Weil Funke ein emotionaler Mann ist, wird er an diesem Fernsehabend häufiger laut. Manchmal sogar sehr laut. Und manchmal übernimmt der Lautsprecher ganz einfach die Aufgabe von Moderatorin Anne Will gleich mit. Funke lästert über die Krux von europaweiten Regelungen in Sachen Tierschutz und er lobt das Krisenmanagement von Verbraucherschutzministerin Ilse Aigner (CSU). Apropos Aigner: Die schickt ihre Staatssekretärin Julia Klöckner via Live-Schalte aus Mainz in den Ring, anstatt selbst die Chance zu ergreifen, den Verbrauchern den neuerlichen Dioxin-Skandal zu erläutern. Schade eigentlich. Wofür braucht es dann die Ministerin?

1663 der zunächst gesperrten 4700 Betriebe seien noch immer abgeriegelt, berichtet die Staatssekretärin eloquent. Gefühlte elfeinhalb Minuten und nahezu ohne Unterbrechung redet die Ich-lauf-mich-schon-mal-für-die-Kurt-Beck-Nachfolge-in-Rheinland-Pfalz-warm-Frau. Die Live-Schalte meistert Klöckner nach anfänglich technischen Problemen problemlos. Sie philosophiert darüber, dass es richtig gewesen sei, so schnell so viele Betriebe zu sperren. "Es geht um den vorsorgenden Verbraucherschutz", leiert Klöckner wenig inspiriert herunter. Hat der Hühner-Verband schon mal darüber nachgedacht, Klöckner unter Vertrag zu nehmen? Also, falls das mit der Beck-Nachfolge-in-Rheinland-Pfalz nichts werden sollte, könnte das vielleicht eine Option sein ...

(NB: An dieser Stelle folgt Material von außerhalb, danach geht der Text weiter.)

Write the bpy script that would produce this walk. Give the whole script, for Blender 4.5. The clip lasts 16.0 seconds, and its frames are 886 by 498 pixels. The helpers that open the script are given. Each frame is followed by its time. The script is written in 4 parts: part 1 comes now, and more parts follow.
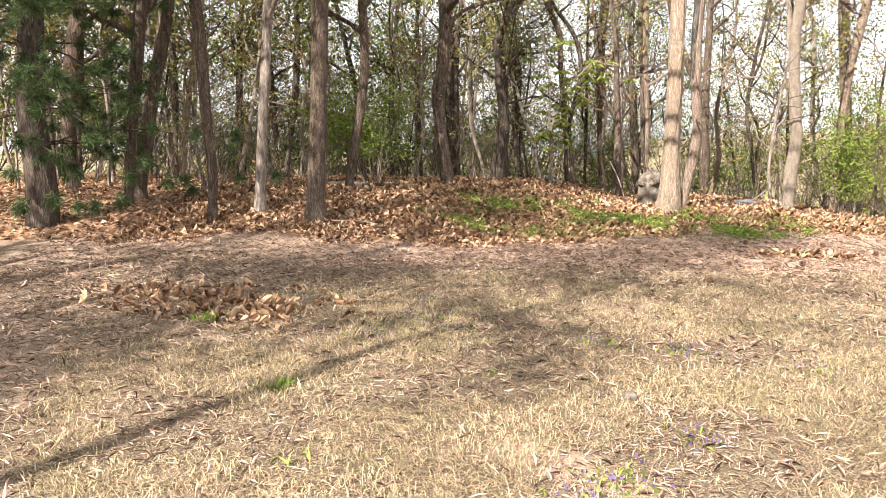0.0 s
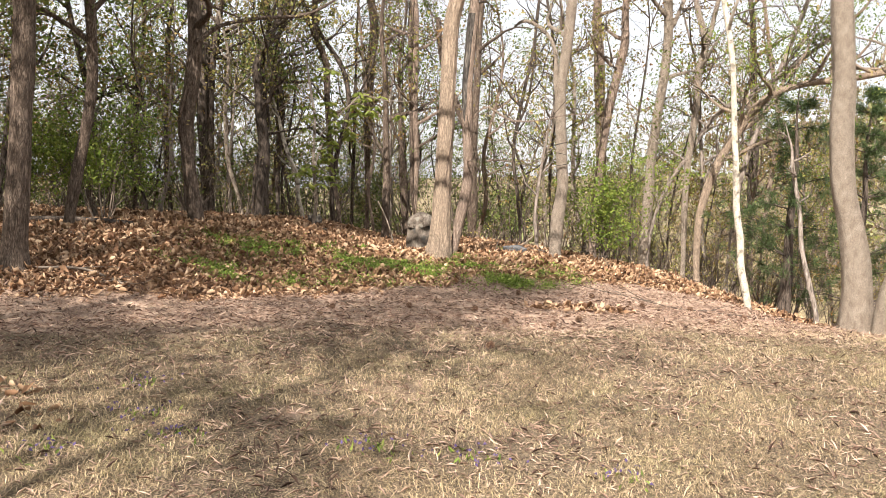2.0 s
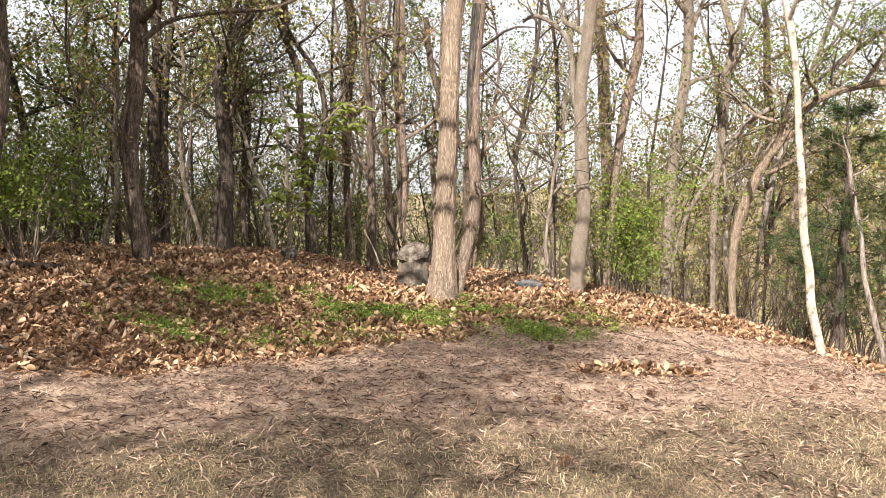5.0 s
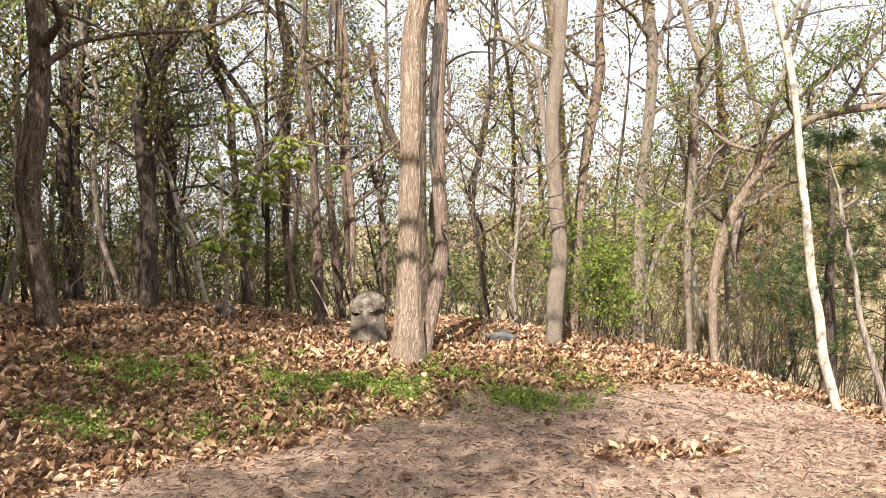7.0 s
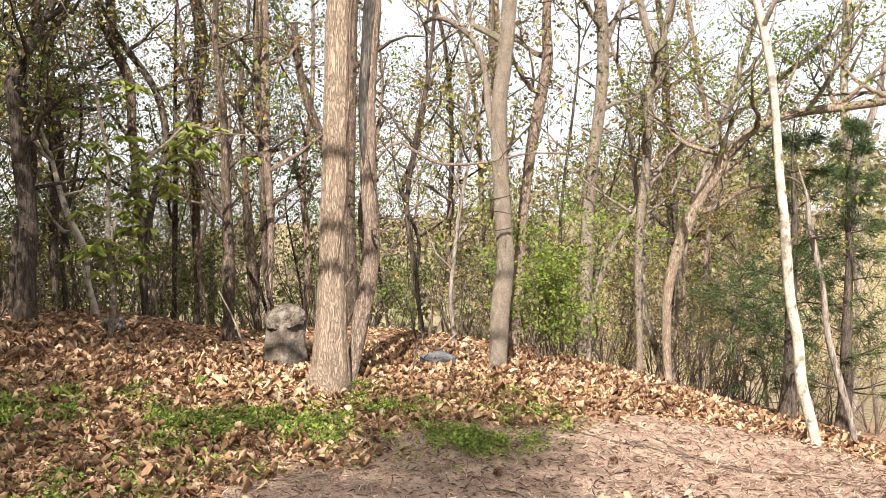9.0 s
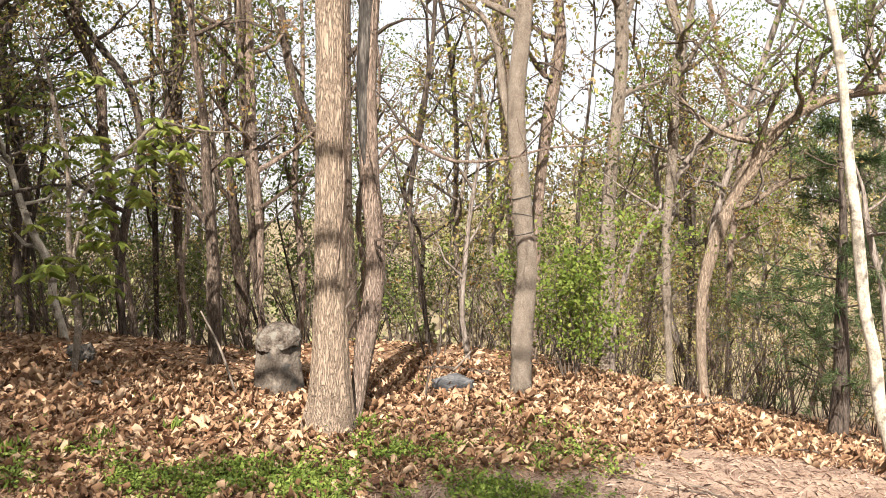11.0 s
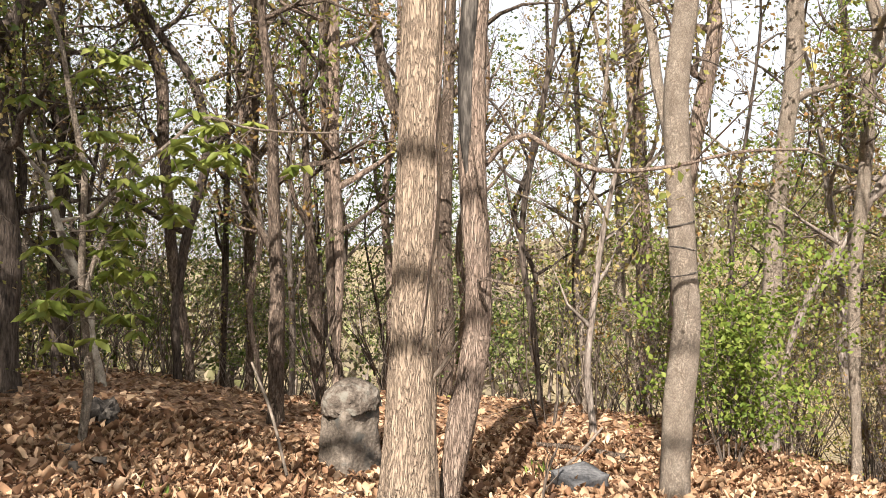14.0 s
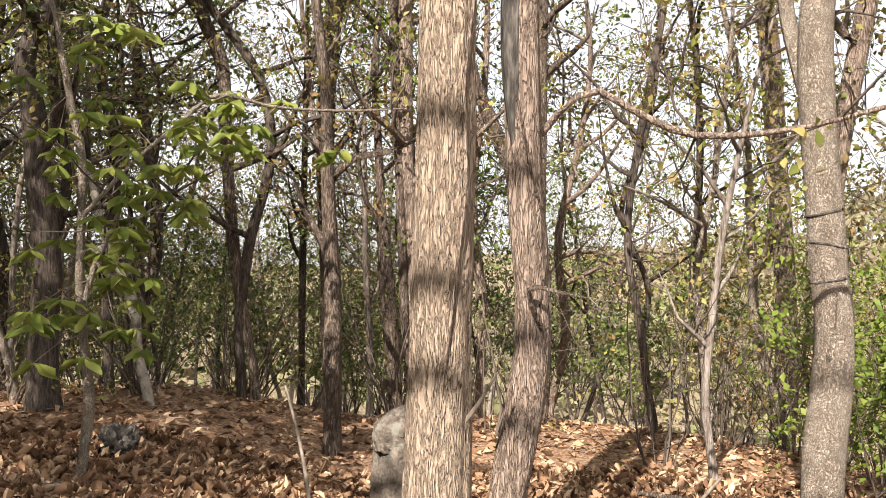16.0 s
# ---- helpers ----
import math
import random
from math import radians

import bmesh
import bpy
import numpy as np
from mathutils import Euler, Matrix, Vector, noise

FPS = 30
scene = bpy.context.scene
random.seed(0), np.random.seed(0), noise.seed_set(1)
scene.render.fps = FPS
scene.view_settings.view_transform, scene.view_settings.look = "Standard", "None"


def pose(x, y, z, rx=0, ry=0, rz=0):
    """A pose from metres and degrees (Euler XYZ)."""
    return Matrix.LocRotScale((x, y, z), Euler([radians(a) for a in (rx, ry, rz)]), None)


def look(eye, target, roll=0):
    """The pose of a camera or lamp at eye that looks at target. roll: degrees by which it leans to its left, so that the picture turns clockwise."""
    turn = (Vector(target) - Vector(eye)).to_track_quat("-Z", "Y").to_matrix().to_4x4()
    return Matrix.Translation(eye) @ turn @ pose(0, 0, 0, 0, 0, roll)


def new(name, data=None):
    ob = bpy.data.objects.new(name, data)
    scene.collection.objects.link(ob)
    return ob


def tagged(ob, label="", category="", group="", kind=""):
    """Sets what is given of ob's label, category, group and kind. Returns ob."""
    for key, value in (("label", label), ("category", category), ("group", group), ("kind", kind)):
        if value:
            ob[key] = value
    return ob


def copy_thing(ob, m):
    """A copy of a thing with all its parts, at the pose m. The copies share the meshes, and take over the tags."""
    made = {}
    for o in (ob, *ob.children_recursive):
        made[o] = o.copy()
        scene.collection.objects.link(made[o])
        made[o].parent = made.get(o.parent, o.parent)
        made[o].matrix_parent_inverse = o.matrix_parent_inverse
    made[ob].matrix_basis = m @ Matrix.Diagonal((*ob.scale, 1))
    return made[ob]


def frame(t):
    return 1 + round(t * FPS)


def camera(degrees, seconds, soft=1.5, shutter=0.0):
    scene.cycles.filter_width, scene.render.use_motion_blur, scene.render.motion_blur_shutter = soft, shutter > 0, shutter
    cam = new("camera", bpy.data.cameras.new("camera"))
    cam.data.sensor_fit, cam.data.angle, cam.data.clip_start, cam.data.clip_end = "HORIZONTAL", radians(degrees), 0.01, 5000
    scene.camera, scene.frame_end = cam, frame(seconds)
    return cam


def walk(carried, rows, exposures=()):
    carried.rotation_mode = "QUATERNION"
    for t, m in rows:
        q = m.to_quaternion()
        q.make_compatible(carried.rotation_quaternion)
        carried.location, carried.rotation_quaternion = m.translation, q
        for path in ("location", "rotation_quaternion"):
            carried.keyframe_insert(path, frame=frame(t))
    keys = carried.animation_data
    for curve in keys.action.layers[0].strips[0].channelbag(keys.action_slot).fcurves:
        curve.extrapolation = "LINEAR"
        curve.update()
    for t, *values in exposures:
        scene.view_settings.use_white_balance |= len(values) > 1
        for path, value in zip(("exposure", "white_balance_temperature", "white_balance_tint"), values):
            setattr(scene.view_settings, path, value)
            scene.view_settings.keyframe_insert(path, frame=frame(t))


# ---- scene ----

Gläserne Massentierhaltung

Den besten Vorschlag des Abends liefert TV-Mann Hahne. Kochen, backen - alles sei heutzutage gläsern, bilanziert der gebürtige Ostwestfale. "Nur die Massentierhaltung nicht." Und das Schlachten erst recht nicht.

Vielleicht aber ist das der einzige Weg. Die gläserne Massentierhaltung, vor allem aber das gläserne Massenschlachten der Nutztiere - um so den Verbrauchern das Schinken-Burger-Huhn-Programm abzugewöhnen.